# MATERIAL PROVIDED
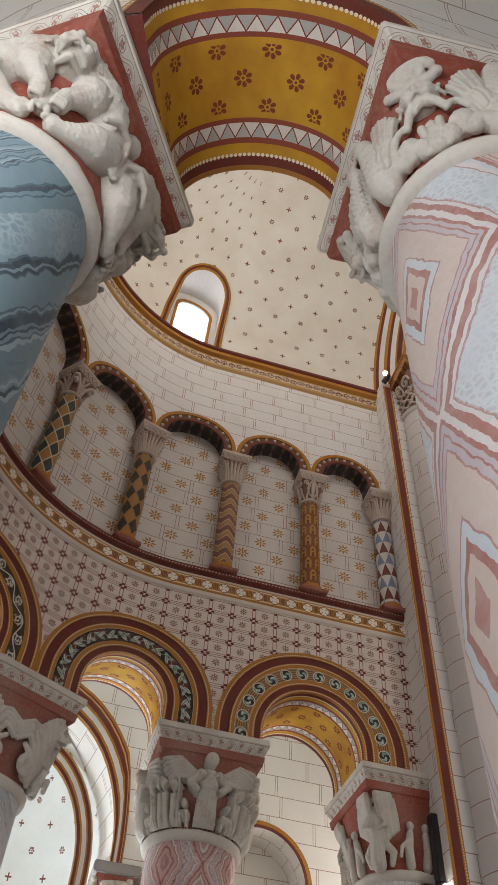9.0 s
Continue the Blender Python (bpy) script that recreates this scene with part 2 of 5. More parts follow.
def roundel_material():
    """Teal curls in pale circles on a dark band, ochre sprigs between; v is 0 on its middle line."""
    n = Nodes("teal_roundel_paint")
    pitch = 0.185
    x, y, r, a, row, col = n.stamp(pitch, 0.4, False, 0.0, 0.2)
    swirl = n.fr(n.add(n.div(a, math.pi), n.mul(r, 13.0)))
    curl = n.mul(n.between(r, 0.008, 0.05), n.lt(n.ab(n.sub(swirl, 0.5)), 0.26))
    colour = n.mix(n.gt(r, 0.066), (0.035, 0.028, 0.026), (0.16, 0.09, 0.06))
    sprig = n.mul(n.gt(r, 0.068), n.lt(n.ab(n.sub(n.fr(n.mul(n.v, 42.0)), 0.5)), 0.2))
    colour = n.mix(sprig, colour, (0.46, 0.27, 0.08))
    colour = n.mix(n.near(r, 0.061, 0.0055), colour, (0.62, 0.56, 0.46))
    colour = n.mix(curl, colour, n.mix(n.fade(n.noise(30.0), 0.4, 0.6), (0.17, 0.32, 0.29), (0.50, 0.58, 0.50)))
    colour = n.mix(n.gt(n.ab(n.v), 0.068), colour, (0.66, 0.58, 0.46))
    return n.done(n.worn(colour, amount=0.25), bump=0.2, height=curl, gap=0.003)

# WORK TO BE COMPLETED
Set the listing down in full and exactly. Pictures within it should not appear in the copy.

# TASK OUTPUT
9.0 s
Continue the Blender Python (bpy) script that recreates this scene with part 2 of 5. More parts follow.
def roundel_material():
    """Teal curls in pale circles on a dark band, ochre sprigs between; v is 0 on its middle line."""
    n = Nodes("teal_roundel_paint")
    pitch = 0.185
    x, y, r, a, row, col = n.stamp(pitch, 0.4, False, 0.0, 0.2)
    swirl = n.fr(n.add(n.div(a, math.pi), n.mul(r, 13.0)))
    curl = n.mul(n.between(r, 0.008, 0.05), n.lt(n.ab(n.sub(swirl, 0.5)), 0.26))
    colour = n.mix(n.gt(r, 0.066), (0.035, 0.028, 0.026), (0.16, 0.09, 0.06))
    sprig = n.mul(n.gt(r, 0.068), n.lt(n.ab(n.sub(n.fr(n.mul(n.v, 42.0)), 0.5)), 0.2))
    colour = n.mix(sprig, colour, (0.46, 0.27, 0.08))
    colour = n.mix(n.near(r, 0.061, 0.0055), colour, (0.62, 0.56, 0.46))
    colour = n.mix(curl, colour, n.mix(n.fade(n.noise(30.0), 0.4, 0.6), (0.17, 0.32, 0.29), (0.50, 0.58, 0.50)))
    colour = n.mix(n.gt(n.ab(n.v), 0.068), colour, (0.66, 0.58, 0.46))
    return n.done(n.worn(colour, amount=0.25), bump=0.2, height=curl, gap=0.003)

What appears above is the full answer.